O computador avisa: «está a entrar numa área não segura». E eu desligo.

Estado policial

Não podes passar nesta rua. Não podes frequentar aquele restaurante. Não podes entrar nessa loja. Não podes fazer determinadas perguntas. Não podes nem imaginar determinados gestos. Não podes ler aquele texto. Não podes marcar este número nunca. Não podes fazer aquilo que mais queres. Não podes mais viver assim.

25.1.07

Stranger song

And then taking from his wallet an old schedule of trains
he'll say I told you when I came I was a stranger


Gatwick

Não era aquela a nossa porta de embarque, alguém tinha lido mal, e estava na hora, corremos pelos corredores do aeroporto de Gatwick, a porta certa ficava no outro extremo, já não o apanhávamos, estava perdido, o avião, mas corremos, corremos, cheios de sacos, o meu amigo naturalmente mais leve e mais veloz desapareceu num corredor, e eu corri mais cinco ou seis corredores, desajeitado, ofegante, cheio de sacos, e com uma picada nos rins do esforço, já não o apanhava, estava perdido o avião, estava mais que na hora, nos últimos três corredores já não corria, andava, a passo, conformado, arfante, no aeroporto de Gatwick, dando o avião por perdido, impossível de apanhar, pensando o que fazer depois da partida do avião, a passo nos corredores, conformado e exausto e pensando nessa fatal metáfora.

A ética da convicção

A «ética da convicção», meu Deus, como se as coisas não obedecessem todas à fisica e à química e aos clichés sociais.

Grandes alegrias

CRESCENCE: (...) mas, claro está, também descobriu, como eu, as tuas fraquezas; ele adora a decisão, a força, o definitivo, ele odeia a hesitação, nisso é como eu.

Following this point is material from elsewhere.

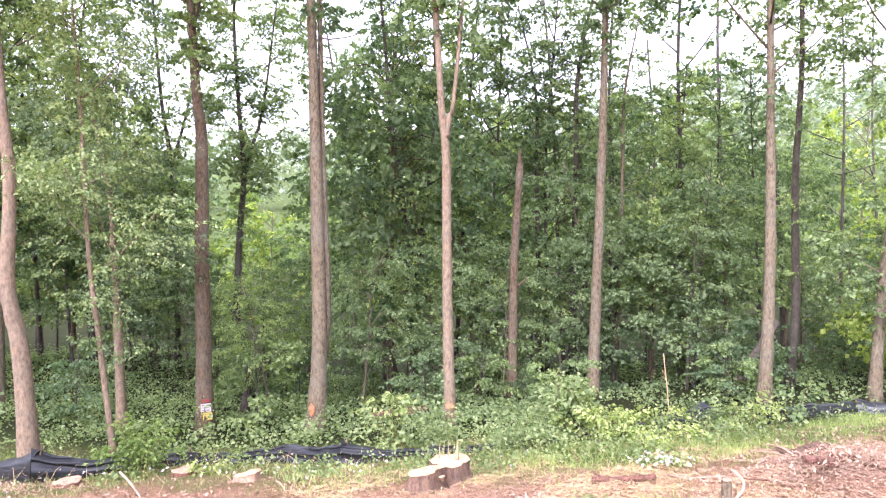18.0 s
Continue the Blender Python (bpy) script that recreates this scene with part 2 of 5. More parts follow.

HANS KARL: Dou-te os parabéns pelo teu filho, Crescence. Tenho a certeza que terás sempre grandes alegrias com ele.

Hugo von Hofmannsthal, Der Schwierig / O Indeciso, 1921

23.1.07

Takes one to know one

O apocalipse

Quem diria que alguém tão insuspeito experimentaria alguma vez sensações extremadas, radicais? Uma espécie de intoxicação cerebral, uma névoa mental, a progressiva destruição de tudo, como uma folha encarquilhada no meio de uma lareira. Nunca nada tinha sido tão concentrado, todas as engrenagens funcionando, produzindo efeitos para os quais há poucas palavras e nenhumas certezas. Sabemos como funcionam as drogas, mas não é menos abissal a capacidade que o cérebro tem de fazer sozinho todos os elementos de uma necessidade, de uma adicção, de uma falta, de uma degradação, de um colapso. Os ditos de circunstância sobre sermos todos «um abismo» não são clichés, são num repente o terreno que se pisa, ou que não se pisa, que se desfaz, que resvala, toda uma série de cordilheiras e quedas, de espaços sem fundo e de uma atmosfera que não nos agarra, que nos deixa, inclemente como a natureza. Quem diria que o apocalipse é um espectáculo privado, um filtro de luz dentro da cabeça, sem marcas exteriores, sem ruídos, apenas o mundo a confirmar que não será mundo por muito mais tempo.

19.1.07

Monólogo (a dois)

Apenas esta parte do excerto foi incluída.